Le premier martyr de son peuple
Afin d’éradiquer le catholicisme, l’occupant a l’idée, intelligente, de rétablir la polygamie traditionnelle, sachant que le mariage monogame a toujours été un frein à l’expansion du christianisme. Cela fonctionne si bien que l’un des propres frères de Peter, Joseph, se met à militer en faveur du rétablissement de cette confortable coutume. Peter voit rouge, reprend son aîné en public, et attire sur lui l’attention des malveillants. Peu après, il s’oppose à un policier collaborateur, prêt à enlever une femme mariée pour en faire sa seconde concubine. L’homme n’apprécie pas, d’autant que l’initiative de To Rot rassemble les chrétiens, protestants compris, contre l’occupant. Le suborneur dénonce le rabat-joie aux Japonais, provoquant son incarcération, et sa mort, le 7 juillet 1945…

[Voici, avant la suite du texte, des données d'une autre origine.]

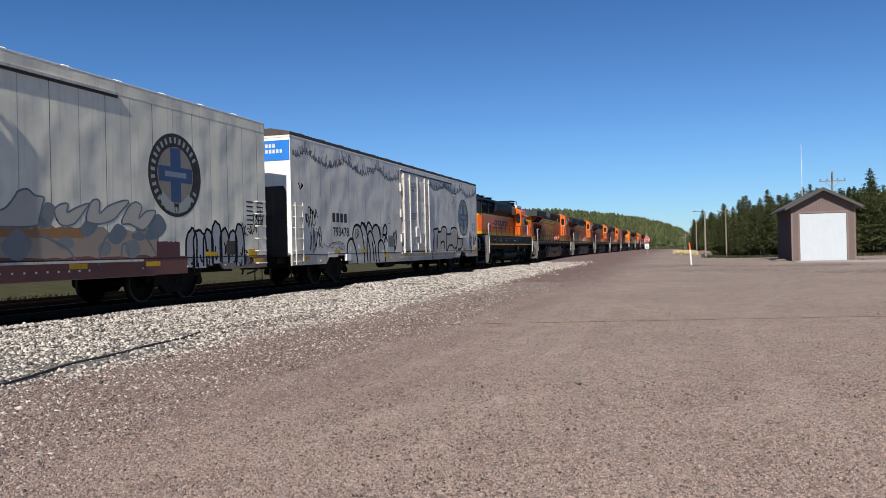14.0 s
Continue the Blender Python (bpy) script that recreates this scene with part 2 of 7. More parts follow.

Ainsi, à l’heure où le divorce entre triomphalement dans les mœurs occidentales, c’est aux antipodes, sur une terre tout juste évangélisée, qu’un jeune chrétien de la seconde génération accepte de mourir pour la sacralité et l’indissolubilité du mariage catholique. Peter To Rot est béatifié le 17 janvier 1995. Il n’aura pas été le premier prêtre de son peuple, mais il en aura été le premier martyr. Le pape François, qui se rendra dans le pays en septembre 2024, rendra sûrement hommage à ce jeune père de famille qui mourut en défense du mariage chrétien.